Do this: An exact reproduction of the records is required, with all images left out.

Records provided:

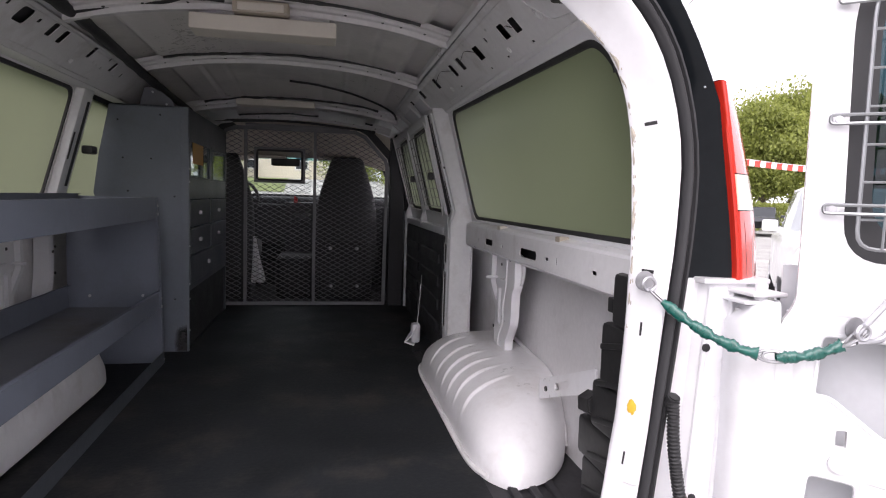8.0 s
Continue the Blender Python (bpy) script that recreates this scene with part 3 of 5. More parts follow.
def roof_bow(y, drop, width, name="roof_rib"):
    """A pressed steel bow across the roof with two folds along it."""
    xs = np.linspace(-0.60, 0.60, 31)
    h = width / 2
    sec = [(-h, 0.008), (-h, -0.006), (-h + 0.004, -0.009), (-h * 0.62, -0.010), (-h * 0.56, -drop * 0.42), (-h * 0.50, -drop * 0.50), (-h * 0.12, -drop * 0.56), (-h * 0.06, -drop * 0.70), (0, -drop), (h * 0.45, -drop), (h * 0.55, -drop * 0.6), (h, -0.006), (h, 0.008)]
    rws = [[(x, y + dy + 0.004 * math.sin(x * 9 + y), roof_z(x, y) + dz + 0.0015 * noise.noise((x * 6, y, dy * 20))) for x in xs] for dy, dz in sec]
    part(name, thick(bands(rws), 0.003), PRIMER, ceiling, smooth=25)
    # lumpy sealant squeezed out behind the bow
    bead = [(x, y - h - 0.006 + 0.010 * noise.noise((x * 7, y * 5, 0)), roof_z(x, y) - 0.004 + 0.007 * noise.noise((x * 9, y * 3, 4))) for x in np.linspace(-0.48, 0.48, 80)]
    part("sealant_bead", tube(bead, 0.005, 6, radii=[0.0045 + 0.004 * abs(noise.noise((p[0] * 22, y, 1))) for p in bead]), SEAL, ceiling)
    part("rib_holes", dots([(x, y - h * 0.36, roof_z(x, y) - drop * 0.52) for x in (-0.48, -0.37, -0.24, 0.24, 0.36, 0.42, 0.5)], 0.0045, "z"), PLASTIC, ceiling)


for y, d, w in ((1.03, 0.035, 0.10), (1.76, 0.035, 0.09), (2.66, 0.04, 0.10), (3.08, 0.035, 0.08)):
    roof_bow(y, d, w)


# side walls
def wall_x(z):
    """Where the window plane stands at a height."""
    return 0.838 - 0.27 * (z - 1.37)


LEAN_OUT = {1: 0.0, -1: 0.035}  # the left side stands a little further out


def slanted(s, bm, depth=0.0):
    """A plate made in (y, z) laid on the leaning window plane of side s."""
    for v in bm.verts:
        y, d, z = v.co.x, v.co.y, v.co.z
        v.co = Vector((wall_x(z) + d + depth + LEAN_OUT[s], y, z))
    return on_side(s, bm)


def upright(s, bm, x):
    for v in bm.verts:
        y, d, z = v.co.x, v.co.y, v.co.z
        v.co = Vector((x + d, y, z))
    return on_side(s, bm)


def rail_panel(s, bm):
    """A plate made in (y, v) laid on the roof rail, which leans from the window's head to the roof."""
    for v in bm.verts:
        y, d, t = v.co.x, v.co.y, v.co.z
        v.co = Vector((0.703 - 0.12 * t + d * 0.75, y, 1.848 + 0.118 * t + d * 0.66 - 0.014 * max(0, (y - 1.6)) * t))
    return on_side(s, bm)


WIN_R = [(1.635, 1.372), (1.625, 1.838), (0.165, 1.806), (0.085, 1.72), (0.055, 1.372)]
WIN_L = [(1.61, 1.372), (1.625, 1.835), (0.255, 1.828), (0.185, 1.73), (0.16, 1.372)]
REAR_R = [0.05, 0.05, 0.06, 0.08, 0.03]


def grown(poly, d):
    c = Vector((sum(p[0] for p in poly) / len(poly), sum(p[1] for p in poly) / len(poly)))
    out = []
    for p in poly:
        out.append((p[0] + (d if p[0] > c.x else -d), p[1] + (d if p[1] > c.y else -d)))
    return out


def window_unit(n, s, poly, rad, label, group="", guard=False):
    w = thing("window_%d" % n, label, "window", kind="structure")
    pane = part("pane", slanted(s, plate(rounded(grown(poly, 0.01), rad, 6), [], 0.004), 0.018), FILMED, w, "olive filmed glass")
    pane.visible_shadow = False
    ring = plate(rounded(grown(poly, 0.006), rad, 6), [rounded(grown(poly, -0.013), rad, 6)], 0.008)
    part("window_seal", slanted(s, ring, 0.008), SEAL, w, "black rubber window seal")
    if guard:
        u0, u1 = min(p[0] for p in poly) + 0.03, max(p[0] for p in poly) - 0.03
        v0, v1 = min(p[1] for p in poly) + 0.03, max(p[1] for p in poly) - 0.03
        g = bmesh.new()
        for k in range(6):
            u = u0 + (u1 - u0) * k / 5
            tube([(wall_x(v0) - 0.016, u, v0), (wall_x(v1) - 0.016, u, v1)], 0.0021, 5, g)
        for k in range(9):
            v = v0 + (v1 - v0) * k / 8
            tube([(wall_x(v) - 0.019, u0, v), (wall_x(v) - 0.019, u1, v)], 0.0021, 5, g)
        part("window_guard", on_side(s, g), MESHPAINT, w, "welded wire window guard")
    return w


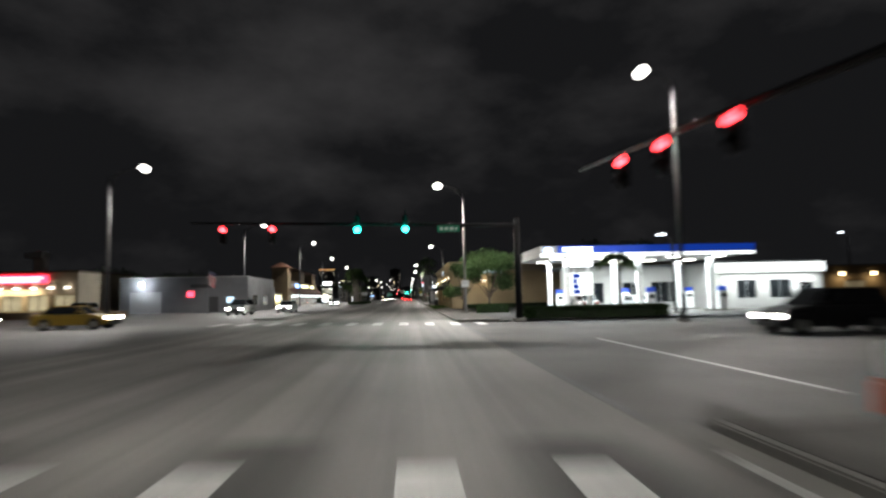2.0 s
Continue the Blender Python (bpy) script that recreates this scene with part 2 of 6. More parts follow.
ALU = mat("aluminium frame", (0.45, 0.45, 0.44), 0.4, 0.7, grain=0.08)
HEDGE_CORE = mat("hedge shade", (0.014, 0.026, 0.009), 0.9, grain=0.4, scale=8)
RUBBER = mat("rubber", (0.018, 0.018, 0.018), 0.8)
SIGN_GREEN = mat("sign green", (0.006, 0.2, 0.115), 0.5, grain=0.05)
BLADE_GREEN = mat("faded sign green", (0.07, 0.12, 0.1), 0.6, grain=0.05)
# Brighter sign green: the headlight glow it returns is put into the colour.
SIGN_GREEN_LIT = mat("headlight-lit sign green", (0.015, 0.68, 0.5), 0.4, grain=0.04)
SIGN_BACK = mat("sign metal", (0.42, 0.43, 0.44), 0.5, 0.4, grain=0.1)
SIGN_WHITE = mat("sign white", (0.72, 0.73, 0.74), 0.5, grain=0.04)
SIGN_YELLOW = mat("sign yellow", (0.75, 0.55, 0.02), 0.5, grain=0.04)
SIGN_BLUE = mat("sign blue", (0.03, 0.055, 0.2), 0.5, grain=0.05)
ORANGE = mat("orange plastic", (0.75, 0.12, 0.03), 0.55, grain=0.15)
RED_PAINT = mat("red paint", (0.15, 0.028, 0.022), 0.45, grain=0.1)
MAST = mat("yellow mast paint", (0.3, 0.2, 0.05), 0.6, grain=0.2)
GLASS_DARK = mat("shop glass", (0.012, 0.014, 0.016), 0.06, spec=0.6)
ROOM = mat("shop interior wall", (0.55, 0.52, 0.45), 0.8, grain=0.1, scale=4, stain=0.2, stain_scale=0.6)
ROOM_FLOOR = mat("shop floor", (0.4, 0.38, 0.34), 0.4, grain=0.15, scale=6)
WOOD = mat("counter wood", (0.20, 0.11, 0.05), 0.5, grain=0.3, scale=8)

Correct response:
8.0 s
Continue the Blender Python (bpy) script that recreates this scene with part 3 of 5. More parts follow.
def roof_bow(y, drop, width, name="roof_rib"):
    """A pressed steel bow across the roof with two folds along it."""
    xs = np.linspace(-0.60, 0.60, 31)
    h = width / 2
    sec = [(-h, 0.008), (-h, -0.006), (-h + 0.004, -0.009), (-h * 0.62, -0.010), (-h * 0.56, -drop * 0.42), (-h * 0.50, -drop * 0.50), (-h * 0.12, -drop * 0.56), (-h * 0.06, -drop * 0.70), (0, -drop), (h * 0.45, -drop), (h * 0.55, -drop * 0.6), (h, -0.006), (h, 0.008)]
    rws = [[(x, y + dy + 0.004 * math.sin(x * 9 + y), roof_z(x, y) + dz + 0.0015 * noise.noise((x * 6, y, dy * 20))) for x in xs] for dy, dz in sec]
    part(name, thick(bands(rws), 0.003), PRIMER, ceiling, smooth=25)
    # lumpy sealant squeezed out behind the bow
    bead = [(x, y - h - 0.006 + 0.010 * noise.noise((x * 7, y * 5, 0)), roof_z(x, y) - 0.004 + 0.007 * noise.noise((x * 9, y * 3, 4))) for x in np.linspace(-0.48, 0.48, 80)]
    part("sealant_bead", tube(bead, 0.005, 6, radii=[0.0045 + 0.004 * abs(noise.noise((p[0] * 22, y, 1))) for p in bead]), SEAL, ceiling)
    part("rib_holes", dots([(x, y - h * 0.36, roof_z(x, y) - drop * 0.52) for x in (-0.48, -0.37, -0.24, 0.24, 0.36, 0.42, 0.5)], 0.0045, "z"), PLASTIC, ceiling)


for y, d, w in ((1.03, 0.035, 0.10), (1.76, 0.035, 0.09), (2.66, 0.04, 0.10), (3.08, 0.035, 0.08)):
    roof_bow(y, d, w)


# side walls
def wall_x(z):
    """Where the window plane stands at a height."""
    return 0.838 - 0.27 * (z - 1.37)


LEAN_OUT = {1: 0.0, -1: 0.035}  # the left side stands a little further out


def slanted(s, bm, depth=0.0):
    """A plate made in (y, z) laid on the leaning window plane of side s."""
    for v in bm.verts:
        y, d, z = v.co.x, v.co.y, v.co.z
        v.co = Vector((wall_x(z) + d + depth + LEAN_OUT[s], y, z))
    return on_side(s, bm)


def upright(s, bm, x):
    for v in bm.verts:
        y, d, z = v.co.x, v.co.y, v.co.z
        v.co = Vector((x + d, y, z))
    return on_side(s, bm)


def rail_panel(s, bm):
    """A plate made in (y, v) laid on the roof rail, which leans from the window's head to the roof."""
    for v in bm.verts:
        y, d, t = v.co.x, v.co.y, v.co.z
        v.co = Vector((0.703 - 0.12 * t + d * 0.75, y, 1.848 + 0.118 * t + d * 0.66 - 0.014 * max(0, (y - 1.6)) * t))
    return on_side(s, bm)


WIN_R = [(1.635, 1.372), (1.625, 1.838), (0.165, 1.806), (0.085, 1.72), (0.055, 1.372)]
WIN_L = [(1.61, 1.372), (1.625, 1.835), (0.255, 1.828), (0.185, 1.73), (0.16, 1.372)]
REAR_R = [0.05, 0.05, 0.06, 0.08, 0.03]


def grown(poly, d):
    c = Vector((sum(p[0] for p in poly) / len(poly), sum(p[1] for p in poly) / len(poly)))
    out = []
    for p in poly:
        out.append((p[0] + (d if p[0] > c.x else -d), p[1] + (d if p[1] > c.y else -d)))
    return out


def window_unit(n, s, poly, rad, label, group="", guard=False):
    w = thing("window_%d" % n, label, "window", kind="structure")
    pane = part("pane", slanted(s, plate(rounded(grown(poly, 0.01), rad, 6), [], 0.004), 0.018), FILMED, w, "olive filmed glass")
    pane.visible_shadow = False
    ring = plate(rounded(grown(poly, 0.006), rad, 6), [rounded(grown(poly, -0.013), rad, 6)], 0.008)
    part("window_seal", slanted(s, ring, 0.008), SEAL, w, "black rubber window seal")
    if guard:
        u0, u1 = min(p[0] for p in poly) + 0.03, max(p[0] for p in poly) - 0.03
        v0, v1 = min(p[1] for p in poly) + 0.03, max(p[1] for p in poly) - 0.03
        g = bmesh.new()
        for k in range(6):
            u = u0 + (u1 - u0) * k / 5
            tube([(wall_x(v0) - 0.016, u, v0), (wall_x(v1) - 0.016, u, v1)], 0.0021, 5, g)
        for k in range(9):
            v = v0 + (v1 - v0) * k / 8
            tube([(wall_x(v) - 0.019, u0, v), (wall_x(v) - 0.019, u1, v)], 0.0021, 5, g)
        part("window_guard", on_side(s, g), MESHPAINT, w, "welded wire window guard")
    return w


2.0 s
Continue the Blender Python (bpy) script that recreates this scene with part 2 of 6. More parts follow.
ALU = mat("aluminium frame", (0.45, 0.45, 0.44), 0.4, 0.7, grain=0.08)
HEDGE_CORE = mat("hedge shade", (0.014, 0.026, 0.009), 0.9, grain=0.4, scale=8)
RUBBER = mat("rubber", (0.018, 0.018, 0.018), 0.8)
SIGN_GREEN = mat("sign green", (0.006, 0.2, 0.115), 0.5, grain=0.05)
BLADE_GREEN = mat("faded sign green", (0.07, 0.12, 0.1), 0.6, grain=0.05)
# Brighter sign green: the headlight glow it returns is put into the colour.
SIGN_GREEN_LIT = mat("headlight-lit sign green", (0.015, 0.68, 0.5), 0.4, grain=0.04)
SIGN_BACK = mat("sign metal", (0.42, 0.43, 0.44), 0.5, 0.4, grain=0.1)
SIGN_WHITE = mat("sign white", (0.72, 0.73, 0.74), 0.5, grain=0.04)
SIGN_YELLOW = mat("sign yellow", (0.75, 0.55, 0.02), 0.5, grain=0.04)
SIGN_BLUE = mat("sign blue", (0.03, 0.055, 0.2), 0.5, grain=0.05)
ORANGE = mat("orange plastic", (0.75, 0.12, 0.03), 0.55, grain=0.15)
RED_PAINT = mat("red paint", (0.15, 0.028, 0.022), 0.45, grain=0.1)
MAST = mat("yellow mast paint", (0.3, 0.2, 0.05), 0.6, grain=0.2)
GLASS_DARK = mat("shop glass", (0.012, 0.014, 0.016), 0.06, spec=0.6)
ROOM = mat("shop interior wall", (0.55, 0.52, 0.45), 0.8, grain=0.1, scale=4, stain=0.2, stain_scale=0.6)
ROOM_FLOOR = mat("shop floor", (0.4, 0.38, 0.34), 0.4, grain=0.15, scale=6)
WOOD = mat("counter wood", (0.20, 0.11, 0.05), 0.5, grain=0.3, scale=8)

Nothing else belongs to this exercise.